Transcribe the records below in full; pictures stay out of the copy.

*-*-*

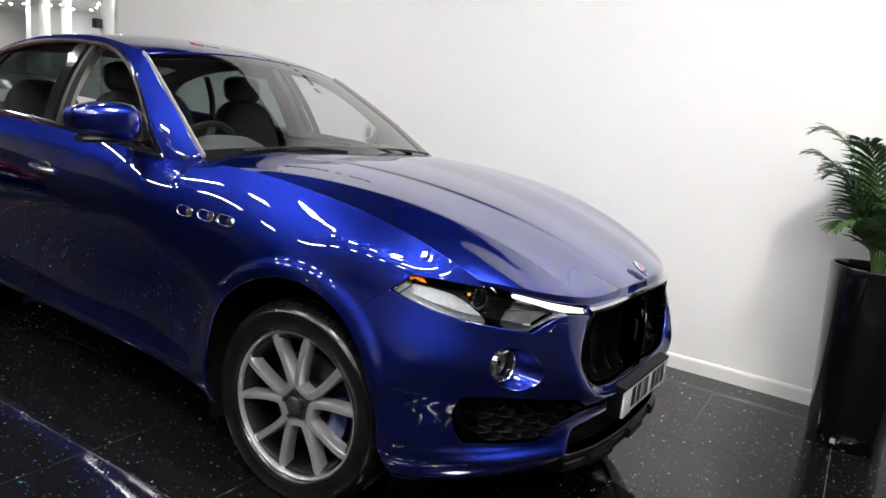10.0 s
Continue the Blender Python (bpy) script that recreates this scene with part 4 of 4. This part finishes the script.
    for a, b in zip(rows, rows[1:]):
        for j in range(4):
            bm.faces.new((a[j], a[(j + 1) % 4], b[(j + 1) % 4], b[j]))
    bm.faces.new(rows[0])
    bm.faces.new(rows[-1])
    bmesh.ops.recalc_face_normals(bm, faces=bm.faces)
    part("caliper", bm, CALIPER, w, "blue brake caliper")


for y in (FRONT_AXLE, REAR_AXLE):
    turned = radians(4.5) if y < 2 else 0.0
    wheel((-0.814, y, 0.355), -1, turned)
    wheel((0.814, y, 0.355), 1, turned)

# ---- sides: vents, handles, mirrors, window trim ----
def side_x(y, z):
    """Half width of the lower body at that place."""
    q = np.array([1 + (y - NOSE_Y - NOSE_A)])
    p = body_point(q, np.linspace(0, 1, 200))[0]
    return float(np.interp(z, p[:, 2], p[:, 0]))


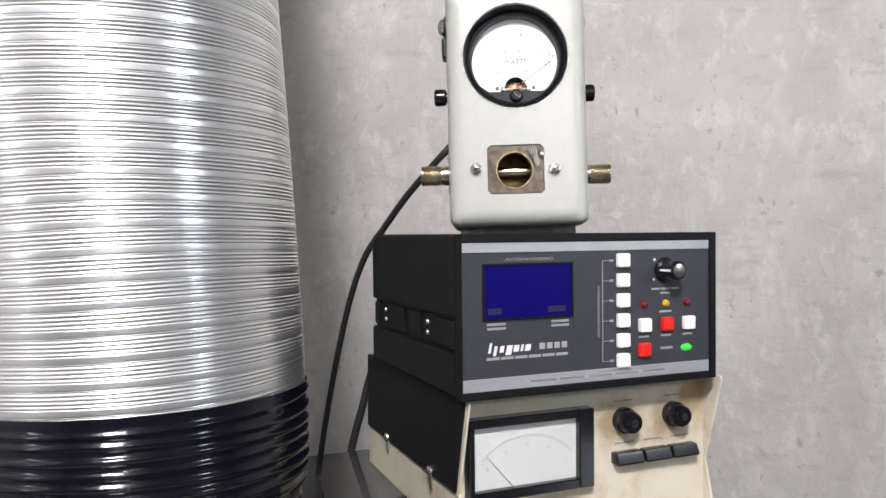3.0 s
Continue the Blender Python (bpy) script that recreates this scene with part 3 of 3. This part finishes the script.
def digital_controller():
    m = pose(0.408, 0.678, 0.1145) @ pose(0, 0, 0, TIP)
    c = thing("rotator_controller", m, "black digital controller with blue display on the cream box", "controller")
    w, D, h = 0.2130, 0.195, 0.1115
    # two half shells with a recessed waist along the sides
    part("lower_shell", box(0, w, 0.004, D, 0, 0.0300, 0.0022), CASE, c)
    part("upper_shell", box(0, w, 0.004, D, 0.0540, h, 0.0030, 3), CASE, c)
    part("side_channel", box(0.0035, w - 0.0035, 0.006, D - 0.002, 0.0270, 0.0570, 0.001), CASE, c)
    for x in (0.0, w):
        side = "-x" if x == 0 else "x"
        for y in (0.065, 0.165):
            for z in (0.0385, 0.0465):
                part("rivet", lathe([(0, 0), (0.0021, 0), (0.0016, 0.0012), (0, 0.0014)], (0.0035 if x == 0 else w - 0.0035, y, z), side, 12), STEEL, c)
        for y0, y1 in ((0.012, 0.052), (0.078, 0.100), (0.112, 0.152), (0.178, D - 0.004)):
            part("ridge", box(x + 0.0012 - (0.0 if x == 0 else 0.0044), x + 0.0044 - (0.0 if x == 0 else 0.0044), y0, y1, 0.0320, 0.0520, 0.001, 1), CASE, c)
    for x in (0.03, w - 0.03):
        for y in (0.03, D - 0.03):
            part("foot", rod(0.007, 0.004, (x, y, -0.0035)), RUBBER, c)
    # front bezel and panel
    bm = None
    for a0, a1, b0, b1 in ((0, 0.0009, 0.0, h), (w - 0.0058, w, 0.0, h), (0.0009, w - 0.0058, h - 0.0056, h), (0.0009, w - 0.0058, 0.0, 0.0050)):
        bm = box(a0, a1, -0.0052, 0.0045, b0, b1, 0.0004, 2, bm)
    part("bezel", bm, CASE, c, "black front bezel")
    yp = -0.0035
    part("front_panel", box(0.0006, w - 0.005, yp, 0.004, 0.004, h - 0.006), PANEL, c, "charcoal front panel with white print")
    part("silver_strip", box(0.0010, w - 0.0062, yp - 0.0008, yp + 0.001, h - 0.0128, h - 0.0060, 0.0003, 1), STRIP, c)
    low = part("silver_strip", box(0.0010, w - 0.0062, yp - 0.0008, yp + 0.001, 0.0054, 0.0140, 0.0003, 1), STRIP, c)
    bars("print", 0.052, 0.165, 0.0098, 0.0013, yp - 0.0008, low, INK_FAINT, 5, 0.003)

    def at(x, z):
        """Places over the panel, from world x and the height over the case."""
        return x - 0.408, z - 0.1145

    y = yp
    x0, z0 = at(0.4255, 0.1685)
    x1, z1 = at(0.4930, 0.2045)
    disp = part("display", box(x0, x1, y - 0.0006, y + 0.001, z0, z1, 0.0003, 1), SCREEN, c, "dark blue display window")
    bm = None
    for a0, a1, b0, b1 in ((x0 - 0.0014, x0, z0 - 0.0014, z1 + 0.0014), (x1, x1 + 0.0014, z0 - 0.0014, z1 + 0.0014), (x0, x1, z1, z1 + 0.0014), (x0, x1, z0 - 0.0014, z0)):
        bm = box(a0, a1, y - 0.0012, y + 0.001, b0, b1, bm=bm)
    part("display_frame", bm, CASE, disp)
    for a, b in ((0.428, 0.438), (0.474, 0.488)):
        q0, q1 = at(a, 0.1735)[0], at(b, 0.1735)[0]
        part("segment", box(q0, q1, y - 0.0009, y - 0.0004, at(0, 0.1715)[1], at(0, 0.1755)[1]), SEGMENT, disp)
    lettering("heading_print", "ANTENNA HEADING", 0.0022, Matrix.Translation((at(0.4595, 0)[0], y - 0.0003, at(0, 0.2085)[1])), INK_GREY, c, 0.0375)
    for a, b, z, h2, n in ((0.4275, 0.4415, 0.1648, 0.0016, 1), (0.4275, 0.4415, 0.1618, 0.0016, 1), (0.4770, 0.4910, 0.1648, 0.0016, 1), (0.4770, 0.4910, 0.1618, 0.0016, 1), (0.4270, 0.4900, 0.1415, 0.0019, 6)):
        bars("print", at(a, z)[0], at(b, z)[0], at(0, z)[1], h2, y, c, INK_GREY, n)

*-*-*

Result of the task:
10.0 s
Continue the Blender Python (bpy) script that recreates this scene with part 4 of 4. This part finishes the script.
    for a, b in zip(rows, rows[1:]):
        for j in range(4):
            bm.faces.new((a[j], a[(j + 1) % 4], b[(j + 1) % 4], b[j]))
    bm.faces.new(rows[0])
    bm.faces.new(rows[-1])
    bmesh.ops.recalc_face_normals(bm, faces=bm.faces)
    part("caliper", bm, CALIPER, w, "blue brake caliper")


for y in (FRONT_AXLE, REAR_AXLE):
    turned = radians(4.5) if y < 2 else 0.0
    wheel((-0.814, y, 0.355), -1, turned)
    wheel((0.814, y, 0.355), 1, turned)

# ---- sides: vents, handles, mirrors, window trim ----
def side_x(y, z):
    """Half width of the lower body at that place."""
    q = np.array([1 + (y - NOSE_Y - NOSE_A)])
    p = body_point(q, np.linspace(0, 1, 200))[0]
    return float(np.interp(z, p[:, 2], p[:, 0]))


3.0 s
Continue the Blender Python (bpy) script that recreates this scene with part 3 of 3. This part finishes the script.
def digital_controller():
    m = pose(0.408, 0.678, 0.1145) @ pose(0, 0, 0, TIP)
    c = thing("rotator_controller", m, "black digital controller with blue display on the cream box", "controller")
    w, D, h = 0.2130, 0.195, 0.1115
    # two half shells with a recessed waist along the sides
    part("lower_shell", box(0, w, 0.004, D, 0, 0.0300, 0.0022), CASE, c)
    part("upper_shell", box(0, w, 0.004, D, 0.0540, h, 0.0030, 3), CASE, c)
    part("side_channel", box(0.0035, w - 0.0035, 0.006, D - 0.002, 0.0270, 0.0570, 0.001), CASE, c)
    for x in (0.0, w):
        side = "-x" if x == 0 else "x"
        for y in (0.065, 0.165):
            for z in (0.0385, 0.0465):
                part("rivet", lathe([(0, 0), (0.0021, 0), (0.0016, 0.0012), (0, 0.0014)], (0.0035 if x == 0 else w - 0.0035, y, z), side, 12), STEEL, c)
        for y0, y1 in ((0.012, 0.052), (0.078, 0.100), (0.112, 0.152), (0.178, D - 0.004)):
            part("ridge", box(x + 0.0012 - (0.0 if x == 0 else 0.0044), x + 0.0044 - (0.0 if x == 0 else 0.0044), y0, y1, 0.0320, 0.0520, 0.001, 1), CASE, c)
    for x in (0.03, w - 0.03):
        for y in (0.03, D - 0.03):
            part("foot", rod(0.007, 0.004, (x, y, -0.0035)), RUBBER, c)
    # front bezel and panel
    bm = None
    for a0, a1, b0, b1 in ((0, 0.0009, 0.0, h), (w - 0.0058, w, 0.0, h), (0.0009, w - 0.0058, h - 0.0056, h), (0.0009, w - 0.0058, 0.0, 0.0050)):
        bm = box(a0, a1, -0.0052, 0.0045, b0, b1, 0.0004, 2, bm)
    part("bezel", bm, CASE, c, "black front bezel")
    yp = -0.0035
    part("front_panel", box(0.0006, w - 0.005, yp, 0.004, 0.004, h - 0.006), PANEL, c, "charcoal front panel with white print")
    part("silver_strip", box(0.0010, w - 0.0062, yp - 0.0008, yp + 0.001, h - 0.0128, h - 0.0060, 0.0003, 1), STRIP, c)
    low = part("silver_strip", box(0.0010, w - 0.0062, yp - 0.0008, yp + 0.001, 0.0054, 0.0140, 0.0003, 1), STRIP, c)
    bars("print", 0.052, 0.165, 0.0098, 0.0013, yp - 0.0008, low, INK_FAINT, 5, 0.003)

    def at(x, z):
        """Places over the panel, from world x and the height over the case."""
        return x - 0.408, z - 0.1145

    y = yp
    x0, z0 = at(0.4255, 0.1685)
    x1, z1 = at(0.4930, 0.2045)
    disp = part("display", box(x0, x1, y - 0.0006, y + 0.001, z0, z1, 0.0003, 1), SCREEN, c, "dark blue display window")
    bm = None
    for a0, a1, b0, b1 in ((x0 - 0.0014, x0, z0 - 0.0014, z1 + 0.0014), (x1, x1 + 0.0014, z0 - 0.0014, z1 + 0.0014), (x0, x1, z1, z1 + 0.0014), (x0, x1, z0 - 0.0014, z0)):
        bm = box(a0, a1, y - 0.0012, y + 0.001, b0, b1, bm=bm)
    part("display_frame", bm, CASE, disp)
    for a, b in ((0.428, 0.438), (0.474, 0.488)):
        q0, q1 = at(a, 0.1735)[0], at(b, 0.1735)[0]
        part("segment", box(q0, q1, y - 0.0009, y - 0.0004, at(0, 0.1715)[1], at(0, 0.1755)[1]), SEGMENT, disp)
    lettering("heading_print", "ANTENNA HEADING", 0.0022, Matrix.Translation((at(0.4595, 0)[0], y - 0.0003, at(0, 0.2085)[1])), INK_GREY, c, 0.0375)
    for a, b, z, h2, n in ((0.4275, 0.4415, 0.1648, 0.0016, 1), (0.4275, 0.4415, 0.1618, 0.0016, 1), (0.4770, 0.4910, 0.1648, 0.0016, 1), (0.4770, 0.4910, 0.1618, 0.0016, 1), (0.4270, 0.4900, 0.1415, 0.0019, 6)):
        bars("print", at(a, z)[0], at(b, z)[0], at(0, z)[1], h2, y, c, INK_GREY, n)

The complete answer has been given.